Rep. Steny Hoyer, House Majority Leader
Rep. Rahm Emanuel, (D-Ill.)
Sen. Christopher Dodd (D-CT)—head of the Banking Committee, "Senator from Wall Street," his Presidential campaign was pushed by Felix Rohatyn, fascist New York banker.
Sen. Charles Schumer (D-NY) also participated, along with Sen. Richard Shelby (R-Ala.)
4. Who Designed and Backed This Bailout?
The idea for the Dodd-Frank bill was put in circulation by British-linked anti-FDR economists at the New York Council on Foreign Relations: particularly, "world currency" promoter Ben Steil.
The bill was specifically designed by Wall Street—by Credit Suisse Bank in particular—working with the staffs of Barney Frank and Sen. Chuck Schumer, and with Paulson's Treasury. It was also pushed by Fannie Mae CEO Daniel Mudd—he lost his job in the big bailout push this weekend, but will probably leave with a very "golden parachute."
The direct bailout of mortgage-backed securities by the Federal government was also pushed by Morgan Stanley investment bank, it's CEO John Mack—Morgan Stanley became the Treasury Department's advisor in the bailout. And it was pushed on the Congress by chief economist Mark Zandi of Moody'sEconomy.com, run by Moody's Investors Service—the rating agency which helped trigger the mortgage bubble blowout by over-rating many billions in mortgage-backed securities.

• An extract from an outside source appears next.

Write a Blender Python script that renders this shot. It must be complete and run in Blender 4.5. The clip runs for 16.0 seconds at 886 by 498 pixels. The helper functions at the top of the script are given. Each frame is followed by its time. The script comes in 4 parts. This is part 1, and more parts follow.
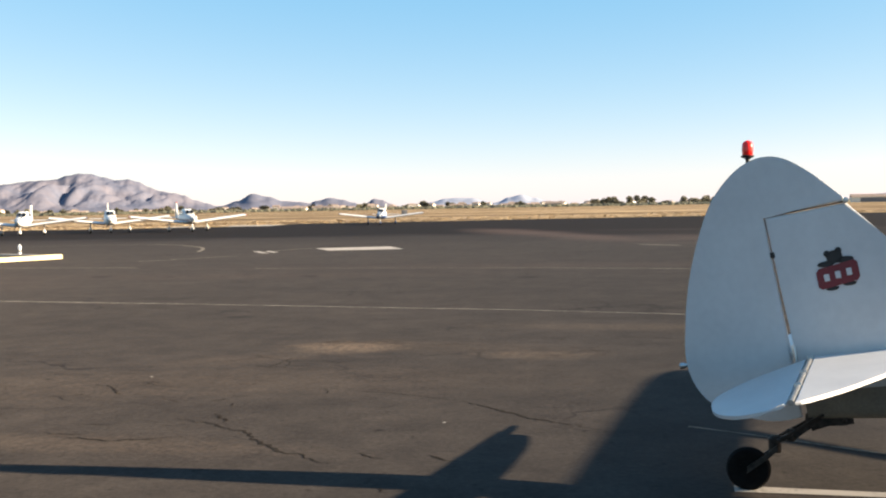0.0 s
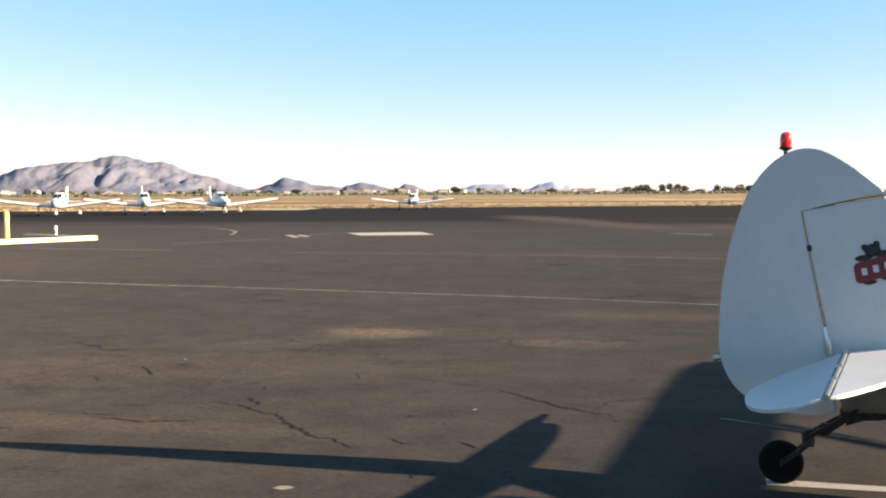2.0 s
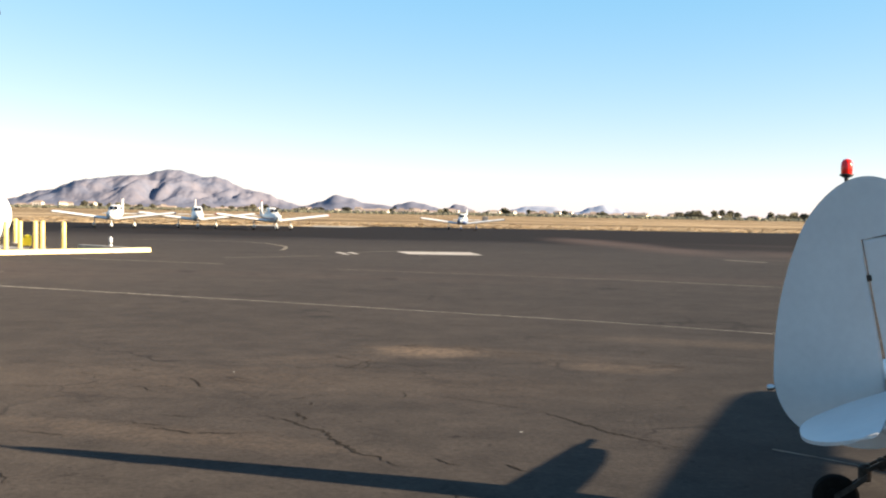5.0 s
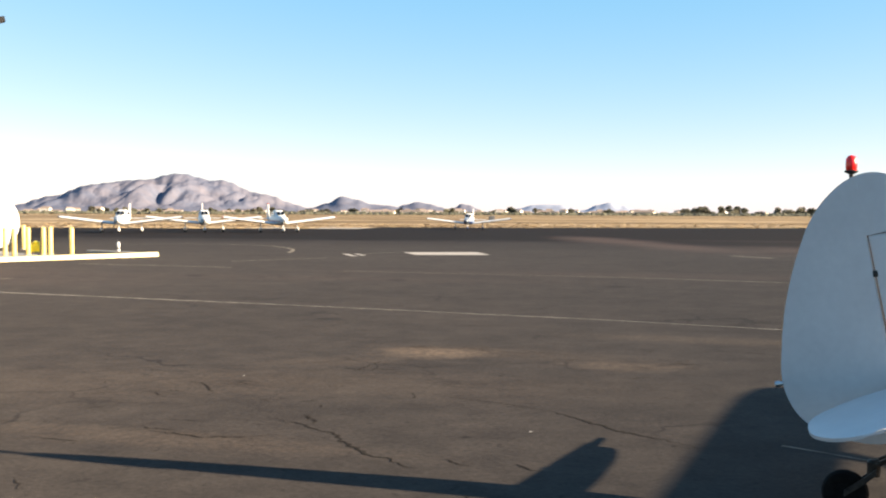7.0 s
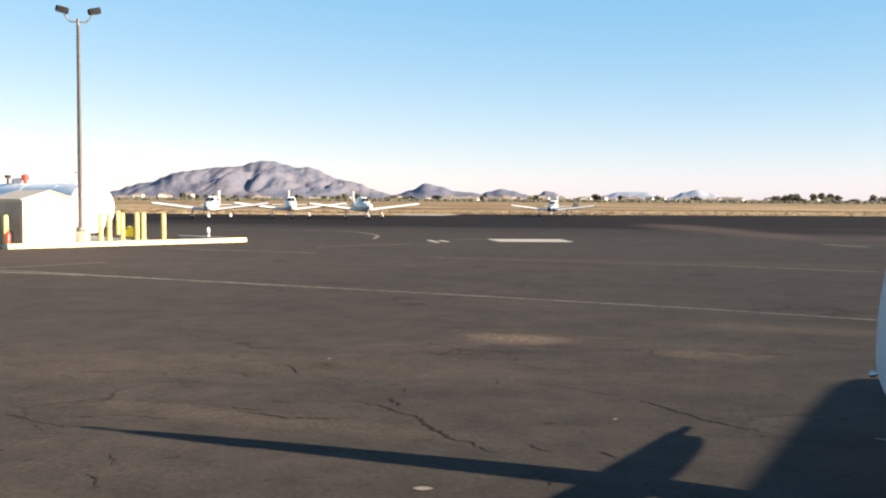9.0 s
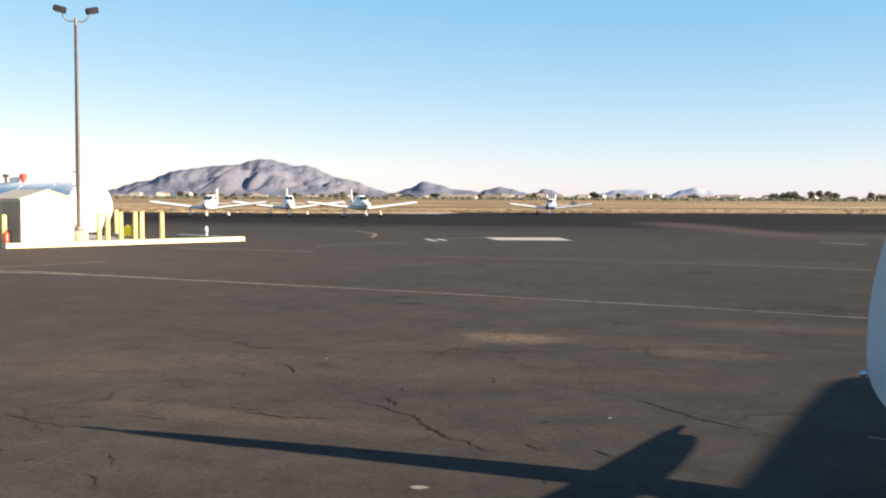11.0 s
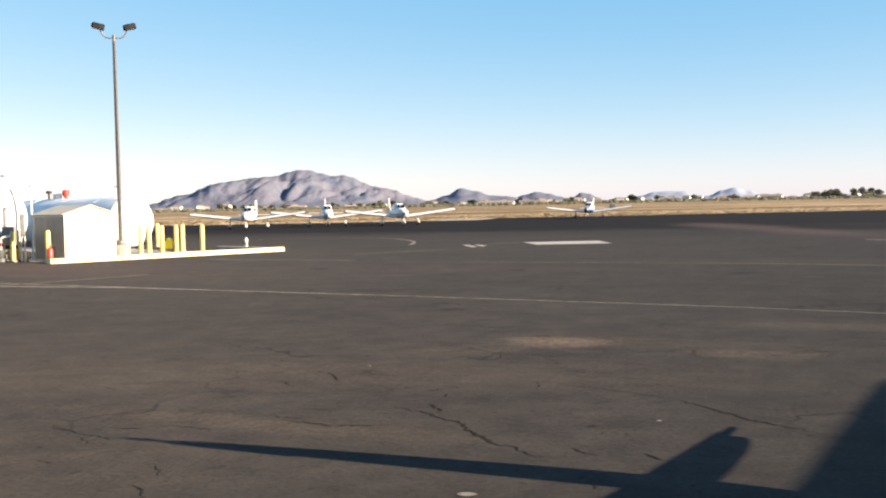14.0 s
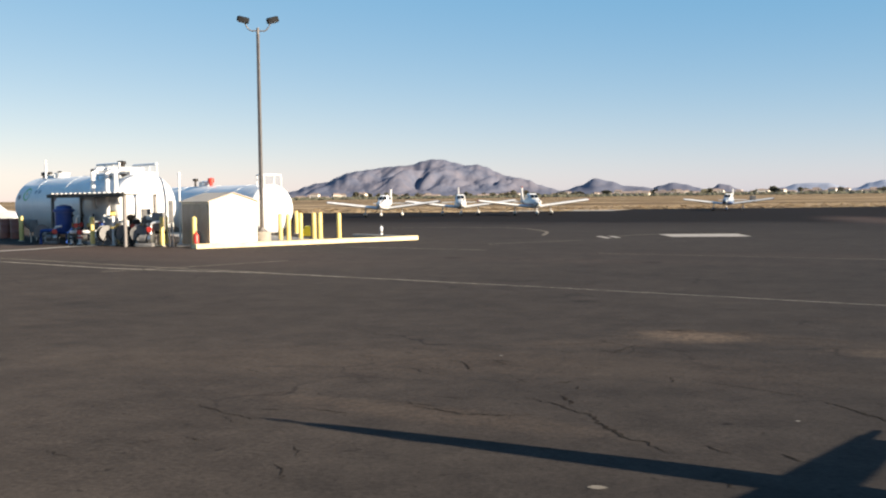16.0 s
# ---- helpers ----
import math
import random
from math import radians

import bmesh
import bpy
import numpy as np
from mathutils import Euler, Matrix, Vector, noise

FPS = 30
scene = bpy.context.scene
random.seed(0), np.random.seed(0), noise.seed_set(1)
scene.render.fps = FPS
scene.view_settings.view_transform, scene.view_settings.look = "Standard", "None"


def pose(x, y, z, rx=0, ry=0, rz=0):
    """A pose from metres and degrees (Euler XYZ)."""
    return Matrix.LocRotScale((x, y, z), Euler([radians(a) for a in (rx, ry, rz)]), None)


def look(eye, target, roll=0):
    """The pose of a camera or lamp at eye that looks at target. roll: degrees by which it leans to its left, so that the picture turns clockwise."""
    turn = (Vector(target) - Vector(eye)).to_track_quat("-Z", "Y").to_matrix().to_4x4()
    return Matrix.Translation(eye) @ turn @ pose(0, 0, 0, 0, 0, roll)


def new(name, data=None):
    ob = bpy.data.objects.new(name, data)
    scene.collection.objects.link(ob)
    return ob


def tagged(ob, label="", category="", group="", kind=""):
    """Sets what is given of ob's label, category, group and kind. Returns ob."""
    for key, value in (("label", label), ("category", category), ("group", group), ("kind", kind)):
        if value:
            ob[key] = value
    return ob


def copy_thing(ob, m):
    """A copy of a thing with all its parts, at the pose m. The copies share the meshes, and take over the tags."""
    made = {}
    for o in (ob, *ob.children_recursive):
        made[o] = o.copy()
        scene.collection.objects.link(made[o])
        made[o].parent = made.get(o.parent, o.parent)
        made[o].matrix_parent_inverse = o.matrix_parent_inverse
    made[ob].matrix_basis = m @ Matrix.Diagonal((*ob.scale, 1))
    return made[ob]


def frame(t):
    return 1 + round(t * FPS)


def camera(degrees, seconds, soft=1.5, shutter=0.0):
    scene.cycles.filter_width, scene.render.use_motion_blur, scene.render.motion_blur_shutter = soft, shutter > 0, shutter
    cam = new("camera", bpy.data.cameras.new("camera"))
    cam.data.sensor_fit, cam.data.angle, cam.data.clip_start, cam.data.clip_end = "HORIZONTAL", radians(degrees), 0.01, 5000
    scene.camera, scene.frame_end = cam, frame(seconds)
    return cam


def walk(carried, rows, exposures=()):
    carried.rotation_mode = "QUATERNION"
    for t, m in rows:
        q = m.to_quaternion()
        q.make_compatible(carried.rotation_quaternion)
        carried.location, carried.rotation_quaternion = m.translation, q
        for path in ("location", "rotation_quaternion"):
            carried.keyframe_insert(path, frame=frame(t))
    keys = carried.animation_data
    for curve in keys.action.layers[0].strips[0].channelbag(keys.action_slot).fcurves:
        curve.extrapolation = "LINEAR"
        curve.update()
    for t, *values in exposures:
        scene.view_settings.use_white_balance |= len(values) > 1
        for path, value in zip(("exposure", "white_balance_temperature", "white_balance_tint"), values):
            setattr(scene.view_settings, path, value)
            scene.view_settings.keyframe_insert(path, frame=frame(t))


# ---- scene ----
cam = camera(46.8, 16.0, soft=2.1)
PATH = [
    (0, (0.118, 0.022, 1.615), (0.086, 2.02, 1.532), -1.0),
    (0.5, (0.117, 0.033, 1.62), (0.061, 2.03, 1.523), 0.0),
    (1, (0.116, 0.03, 1.619), (0.053, 2.027, 1.531), 0.2),
    (1.5, (0.119, 0.029, 1.621), (0.082, 2.025, 1.498), 0.0),
    (2, (0.1, 0.013, 1.628), (0.008, 2.008, 1.518), -0.3),
    (2.5, (0.097, 0.028, 1.636), (-0.036, 2.022, 1.559), -1.3),
    (3, (0.09, 0.022, 1.625), (-0.101, 2.011, 1.546), -1.0),
    (3.5, (0.083, 0.024, 1.628), (-0.164, 2.006, 1.54), 0.2),
    (4, (0.081, 0.038, 1.619), (-0.148, 2.024, 1.548), 0.6),
    (6.5, (0.085, 0.011, 1.63), (-0.077, 2.003, 1.559), 0.9),
    (7, (0.085, 0.005, 1.633), (-0.115, 1.994, 1.562), 0.2),
    (7.5, (0.099, 0.015, 1.633), (-0.124, 2.002, 1.565), -0.1),
    (8, (0.087, -0.03, 1.635), (-0.144, 1.954, 1.533), 0.1),
    (8.5, (0.103, 0.032, 1.626), (-0.184, 2.009, 1.531), -1.2),
    (9, (0.081, 0.003, 1.619), (-0.28, 1.968, 1.522), 0.3),
    (11.5, (0.109, -0.058, 1.646), (-0.248, 1.907, 1.545), 0.2),
    (12, (0.086, 0.002, 1.631), (-0.277, 1.968, 1.558), 0.5),
    (12.5, (0.086, 0.009, 1.631), (-0.245, 1.981, 1.569), 0.5),
    (13, (0.074, 0.031, 1.619), (-0.269, 2.0, 1.542), -0.3),
    (13.5, (0.062, 0.02, 1.623), (-0.327, 1.98, 1.527), -1.0),
    (14, (0.068, 0.023, 1.617), (-0.363, 1.974, 1.53), -1.2),
    (14.5, (0.064, 0.062, 1.612), (-0.469, 1.987, 1.524), -1.3),
    (15, (0.056, 0.049, 1.624), (-0.555, 1.951, 1.526), -1.2),
    (15.5, (0.065, 0.056, 1.634), (-0.58, 1.947, 1.539), -1.4),
    (16, (0.073, -0.029, 1.632), (-0.606, 1.85, 1.529), -0.7),
]
EXPOSURES = [(0, 1.99, 7250, 11), (1, 2.08, 7300, 11), (2, 2.08, 7300, 11), (7, 2.08, 7200, 11), (8.5, 1.96, 7050, 11), (9, 1.88, 6950, 11), (12.5, 1.85, 6850, 10), (14, 1.87, 6850, 10), (14.5, 1.70, 6800, 10), (15, 1.45, 6650, 10), (16, 1.44, 6600, 10)]
walk(cam, [(t, look(eye, target, roll)) for t, eye, target, roll in PATH], EXPOSURES)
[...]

Paulson's Sept. 7 bailout announcement was backed completely by Presidential candidates Barack Obama and John McCain. Obama probably didn't know when he voted for the Dodd-Frank bill in July, that it would lead to an 'unlimited' bailout—now he does not, and he says, "It had to be done." McCain wasn't present in the Senate when the Dodd-Frank bill was voted. Now he says of Paulson's mega-bailout, "It had to be done."